Ce 18 mai 2022 pour la première fois le conseil municipal d’Elne, 8600 habitants au sud de Perpignan, entendait ses conseillers municipaux débattre en catalan dans un cadre réglementaire… mais pas légal a estimé le préfet des Pyrénées Orientales, qui a assigné la Commune au Tribunal Administratif de Montpellier. Celui-ci entend les parties mardi prochain. Une jurisprudence à venir pour les langues de France ? Parlons en avec Pere Manzanares, maire adjoint délégué à la langue régionale et président du Sioccat (syndicat intercommunal pour la promotion des langues catalane et occitane – 130 communes).
Délibérations en catalan, traduites en français
Aquò d’Aquí – Le nouveau règlement du conseil municipal autorise les débats en catalan, qui sont dans la foulée traduits en français. Le préfet en conteste la légalité. Comment résumez vous le problème ?
PM - Notre avocat représentera les communes d’Elne, Port Vendres et Tarérach, Amélie les Bains en ayant choisi le sien par ailleurs, afin de répondre au recours du préfet des Pyrénées Orientales. Cependant les quatre sont citées ensemble au Tribunal Administratif. Il est bon de savoir que l’avocat a d’abord présenté une Question Préalable de Constitutionnalité à propos de l’Edit de Villers-Cotterêts ( 1539), mais le TA refuse de la transmettre au Conseil Constitutionnel. Le mémoire de notre avocat mise sur l’interprétation de la Constitution du peuple français : l’article 2 certes pose que le français est la langue de la République, mais l’article 75.1 souligne que les langues telles le catalan font partie du patrimoine de la France. Nous devrions donc pouvoir faire vivre ce patrimoine.
Rappelons l’objet du débat : notre commune délibère que les débats du conseil municipal peuvent se dérouler en catalan, et que la traduction intégrale en français sera publiée avec les comptes rendus. Le préfet cependant prétend qu’en assemblée délibérante l’emploi du français doit être exclusif. Au secrétaire général de la préfecture j’ai pu dire que nous ne retranchions rien au français, que nous ne faisions qu’ajouter le catalan, et que le respect des débats en français serait total. Mais voilà, il estime que le fait de s’exprimer en catalan pourrait permettre de dissimuler ; et nous estimons nous que cette suspicion est absurde.
Faire jurisprudence ?
Il est bien rare que l’article 75.1 soit considéré comme autre chose que cosmétique par les autorités judiciaires et politiques françaises. Pensez-vous faire évoluer cette situation ?
Ce qui est intéressant dans cette affaire, d’un point de vue juridique c’est que les décisions récentes d’autres tribunaux administratifs pourraient être pris en compte.

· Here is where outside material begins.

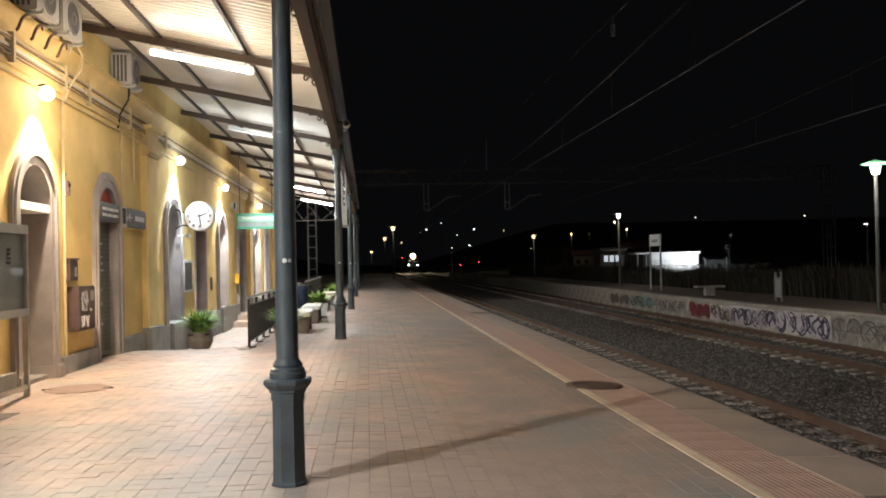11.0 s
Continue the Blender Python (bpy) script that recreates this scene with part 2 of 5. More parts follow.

Une commune corse, une autre basque, ont été confrontées à la même situation, et dernièrement le TA de Bastia a eu a juger des pratiques de la Collectivité Territoriale de Corse, en acceptant que les délibérations soient faites en langue corse à la condition que ce soit intégralement traduit en français.
En ce qui nous concerne, notre pratique consiste à commencer en catalan puis à traduire en français ; le but est d’envoyer un signe fort à la population elle-même, afin qu’elle s’approprie sa propre langue. Au plan juridique cette pratique diffère des cas que j’ai évoqué puisque nous proposons une traduction immédiate, au moment même du conseil municipal. Selon ce que décidera le Tribunal Administratif de Montpellier, cela pourrait faire jurisprudence.
Jusqu'à la Cour Européenne de Justice
Une étape suivante ?
Si, comme nous le craignons, le TA donne suite au recours du préfet, nous devrons retirer du règlement intérieur la possibilité offerte de s’exprimer en catalan lors des séances du conseil municipal, mais moi comme le maire et d’autres conseillers nous continuerons à nous y exprimer ainsi. Certes nous ne pourrons pas envoyer les actes en catalan à la préfecture, néanmoins ils auront été discutés oralement en catalan au sein de notre conseil municipal.
Notez cependant que, bien que déboutés, nous ferions appel de la décision et que, finalement nous déposerions nos recours jusqu’à la Cour Européenne de Justice pour dénoncer la discrimination linguistique faite à des citoyens dans l’exercice d’un mandat public.
La Justice Européenne est plus réceptive que la française, et l’État pourrait être condamné devant une juridiction européenne, ce qui ferait avancer la cause. Ne nous cachons pas que nous poursuivons un but politique qui consiste à obtenir que l’État français signe enfin la Charte Européenne des Langues Régionales, et qu’enfin il y ait en France une réelle politique de reconnaissance de ces langues. Nous pensons que nous travaillons là pour l’ensemble des langues historiques du territoire français.